Après un décalage de Xhaka vers Widmer et un centre contré, l’inspiration à la sortie de Shaqiri: un centre millimétré pour une tête magistrale d’Embolo (22e). La plasticité de la Suisse sur ces 45 minutes: un début de match sérieux, quelques variations bloc haut, bloc bas, une rigueur pour bloquer Kane sur les longs ballons (merci Akanji), une volonté offensive qui se dessine vers la 20e minute, une pression, un but inscrit sur cette séquence haute et un retour au contrôle. Dit comme cela, on devrait croire que la Suisse de Yakin peut tout se permettre. Ce n’est pas le cas. Dans son souci d’adaptation aux situations, la fragilité existe. «Sentir le match», comme le dit le sélectionneur, c’est savoir à quel moment prendre des risques ou pas. Pour avoir fait tout juste jusque-là, la Suisse aurait dû regagner le vestiaire pour la pause avec un but d’avance.
Frei, le maillon faible
Mais au cœur des intentions helvétiques, il y a parfois des scories et ce sera le chantier de Yakin jusqu’au Mondial, en fin d’année. À Londres, le problème a pris les traits de Fabian Frei. Il est peut-être là par défaut, aligné en défense centrale parce qu’Elvedi se relève du Covid, ou parce qu’Omeragic est mobilisé avec les M21. Le Bâlois aura été, avec sa relance désastreuse dans les arrêts de jeu de la première période, à l’origine de l’égalisation anglaise (Shaw, 45e).

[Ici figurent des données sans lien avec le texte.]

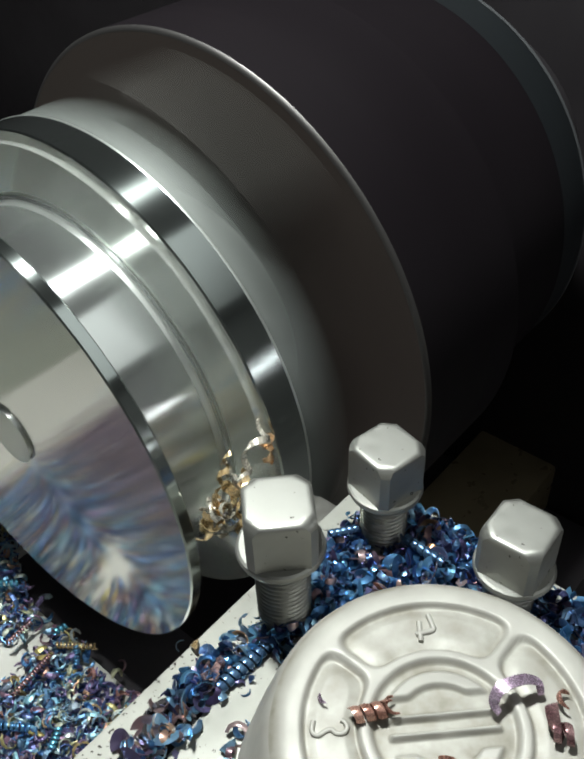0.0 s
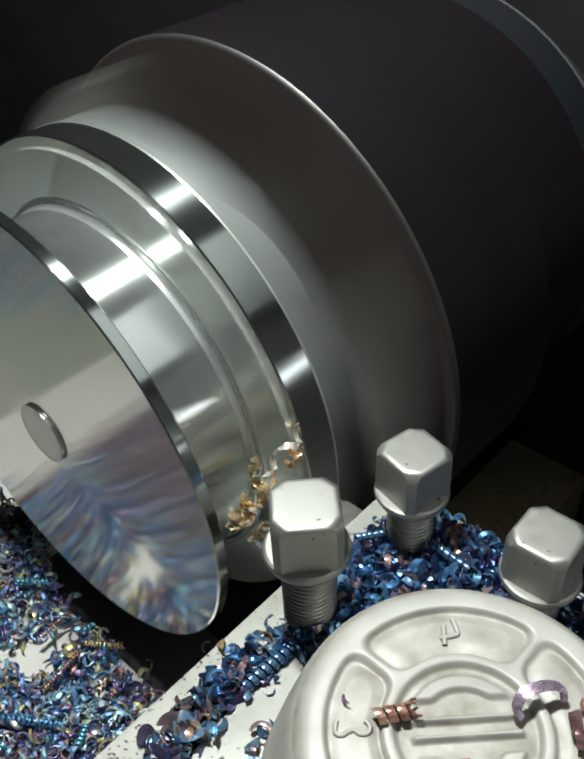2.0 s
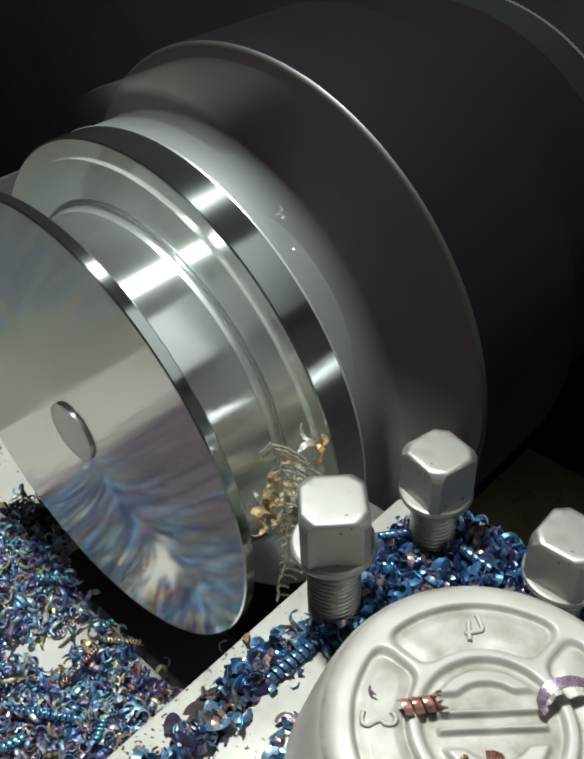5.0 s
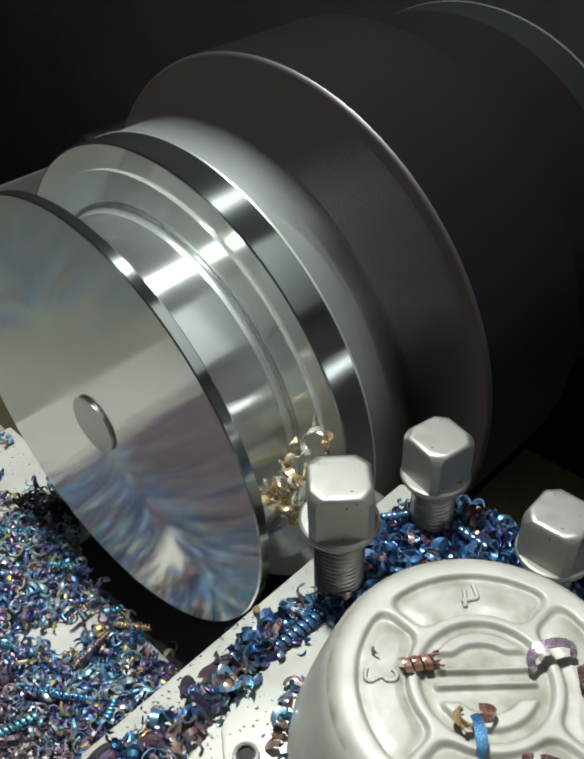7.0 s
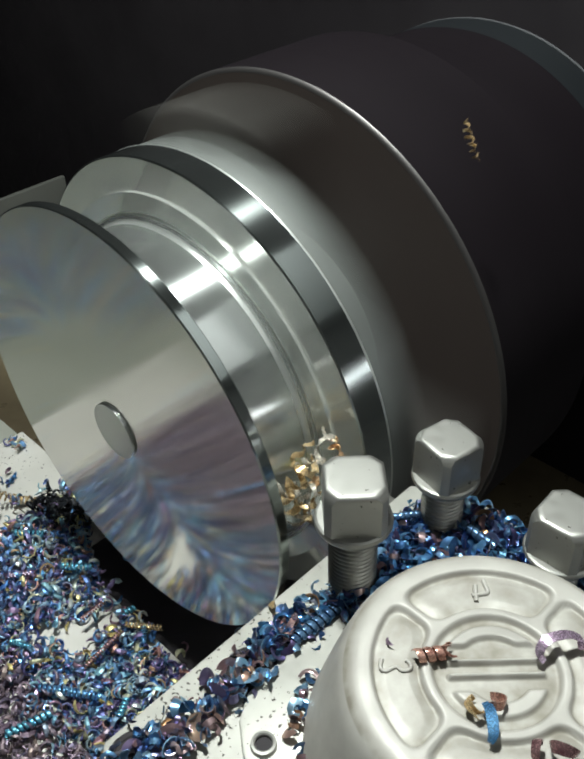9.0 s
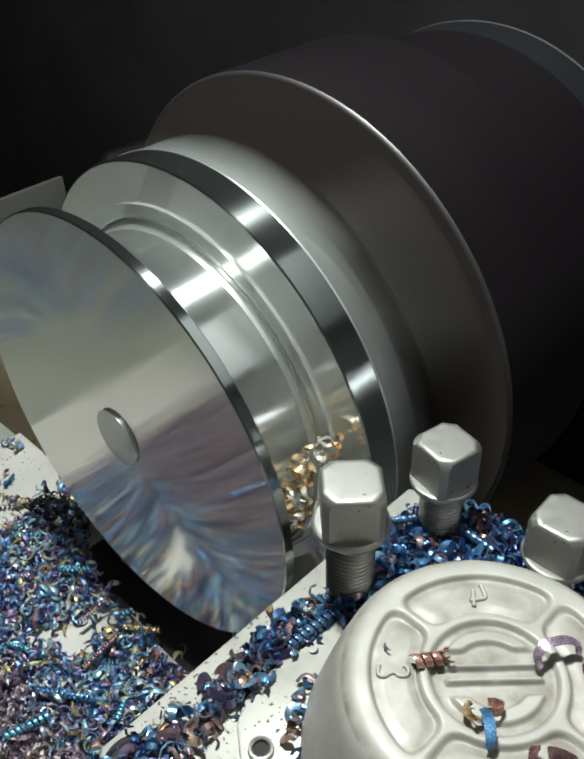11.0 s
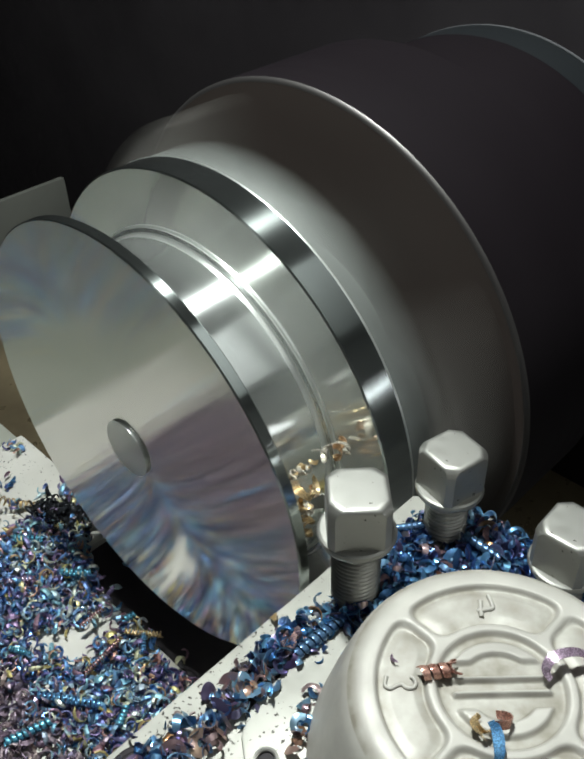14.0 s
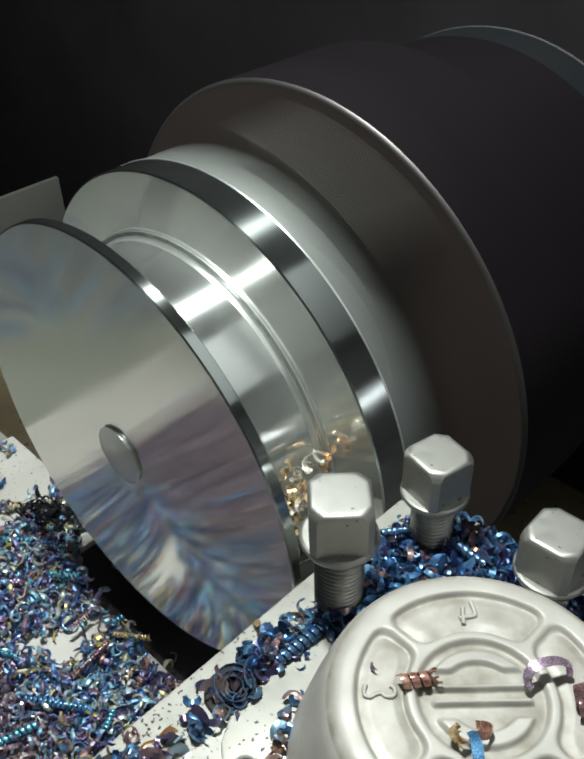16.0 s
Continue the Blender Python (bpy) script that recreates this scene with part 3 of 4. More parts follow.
def clamp_bolt():
    """Square-headed clamping screw; its origin is the underside of the collar."""
    b = tagged(new("clamp_bolt"), "worn steel square-headed clamping screw in the tool post", "bolt", "clamping screws of the tool post")
    def octo(h, cut):
        return [(h, -h + cut), (h, h - cut), (h - cut, h), (-h + cut, h), (-h, h - cut), (-h, -h + cut), (-h + cut, -h), (h - cut, -h)]
    verts, faces = [], []
    loops = [(1.8, 9.1, 2.0), (14.6, 9.1, 2.0), (15.6, 9.1, 2.1), (16.8, 9.02, 2.9), (17.5, 8.8, 3.4), (17.95, 8.4, 3.6), (18.1, 7.8, 3.4), (18.12, 7.0, 3.0), (18.12, 3.0, 1.1)]
    for z, h, cut in loops:
        verts += [(x * MM, y * MM, z * MM) for x, y in octo(h, cut)]
    for k in range(len(loops) - 1):
        for i in range(8):
            j = (i + 1) % 8
            faces.append((k * 8 + i, k * 8 + j, k * 8 + 8 + j, k * 8 + 8 + i))
    faces.append(tuple(range(8 * len(loops) - 8, 8 * len(loops))))
    me = mesh_of("head", verts, faces, M_BOLT)
    put("head", sharp(me, 33), None, b, "square steel head with worn corners")
    put("collar", lathe("collar", [(2.0, 7.0), (2.0, 10.9), (1.6, 11.6), (0.5, 11.9), (-0.5, 11.5), (-0.9, 6.5)], M_BOLT, 64, "z"), None, b)
    verts, faces, seg = [], [], 48
    zs = np.arange(-50, 0.01, 0.25)
    for z in zs:
        for i in range(seg):
            a = 2 * math.pi * i / seg
            ph = (z / 1.75 - i / seg) % 1.0
            r = 6.7 + 1.0 * (1 - abs(2 * ph - 1))
            verts.append((r * math.cos(a) * MM, r * math.sin(a) * MM, z * MM))
    for k in range(len(zs) - 1):
        for i in range(seg):
            j = (i + 1) % seg
            faces.append((k * seg + i, k * seg + j, k * seg + seg + j, k * seg + seg + i))
    put("thread", mesh_of("thread", verts, faces, M_THREAD), None, b, "dark oily screw thread")
    return b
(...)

Frei aura ensuite porté comme un fardeau son erreur durant toute la seconde période. Mangé par Kane à la 52e, il n’aura dû qu’à l’arrêt d’Omlin de ne pas porter le poids d’un autre but. Idem à la 70e, toujours en retard sur Kane.

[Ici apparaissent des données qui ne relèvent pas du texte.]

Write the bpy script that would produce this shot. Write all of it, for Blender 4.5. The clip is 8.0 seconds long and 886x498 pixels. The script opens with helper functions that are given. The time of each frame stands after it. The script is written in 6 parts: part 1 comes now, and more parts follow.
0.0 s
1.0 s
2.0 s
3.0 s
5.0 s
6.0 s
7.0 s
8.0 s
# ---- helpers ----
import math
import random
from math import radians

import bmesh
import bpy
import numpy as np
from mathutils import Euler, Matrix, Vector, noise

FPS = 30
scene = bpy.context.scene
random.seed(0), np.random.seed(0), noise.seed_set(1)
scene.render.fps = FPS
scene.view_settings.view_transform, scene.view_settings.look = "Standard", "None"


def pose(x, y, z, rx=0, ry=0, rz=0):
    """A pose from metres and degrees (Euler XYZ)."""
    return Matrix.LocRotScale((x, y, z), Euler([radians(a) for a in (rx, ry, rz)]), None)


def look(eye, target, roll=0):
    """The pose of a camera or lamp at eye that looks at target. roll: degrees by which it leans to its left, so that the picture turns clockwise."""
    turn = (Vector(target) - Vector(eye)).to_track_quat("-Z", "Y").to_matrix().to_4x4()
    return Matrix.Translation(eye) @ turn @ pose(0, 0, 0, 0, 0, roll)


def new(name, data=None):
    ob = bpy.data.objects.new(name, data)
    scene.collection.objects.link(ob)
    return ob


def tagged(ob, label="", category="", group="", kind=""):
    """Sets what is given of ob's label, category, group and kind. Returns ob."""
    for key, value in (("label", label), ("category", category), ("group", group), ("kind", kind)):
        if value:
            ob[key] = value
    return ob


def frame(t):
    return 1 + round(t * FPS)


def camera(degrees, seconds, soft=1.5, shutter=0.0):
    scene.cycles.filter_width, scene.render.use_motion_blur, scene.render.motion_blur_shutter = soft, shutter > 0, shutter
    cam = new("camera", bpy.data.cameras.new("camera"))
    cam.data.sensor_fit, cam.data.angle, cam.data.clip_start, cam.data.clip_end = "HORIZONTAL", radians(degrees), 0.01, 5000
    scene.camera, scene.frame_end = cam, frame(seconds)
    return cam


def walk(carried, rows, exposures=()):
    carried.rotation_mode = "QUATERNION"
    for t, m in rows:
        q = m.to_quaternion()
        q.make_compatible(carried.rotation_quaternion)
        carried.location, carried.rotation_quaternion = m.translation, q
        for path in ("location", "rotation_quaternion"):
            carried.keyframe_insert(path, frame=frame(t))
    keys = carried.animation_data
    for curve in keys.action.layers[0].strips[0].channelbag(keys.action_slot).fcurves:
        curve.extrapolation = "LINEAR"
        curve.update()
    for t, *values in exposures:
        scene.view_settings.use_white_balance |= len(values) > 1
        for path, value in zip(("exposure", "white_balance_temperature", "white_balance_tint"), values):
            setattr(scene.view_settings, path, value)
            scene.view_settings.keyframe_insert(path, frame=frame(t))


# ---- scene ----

«Malheureusement, des erreurs individuelles nous privent d’un meilleur résultat, que nous aurions mérité», résumait Yakin. Les pertes de balle, les mauvais choix. La fragilité est là. La Suisse, en seconde mi-temps, n’avait pas à identifier le temps faible: elle nageait dedans le plus souvent. Alors, sous la pression, elle concédera même ce penalty, Zuber étant rattrapé par la VAR pour un bras malheureux, Kane transformant en force.
Murat Yakin a vu du bon et du moins bon à Londres. Il va l’utiliser. Il y a ce deuxième match amical, mardi soir à Zurich contre le Kosovo. Il y aura ensuite les deux périodes Ligue des nations (quatre matches en juin, deux en septembre). La feuille de route reste belle, malgré cette défaite amicale.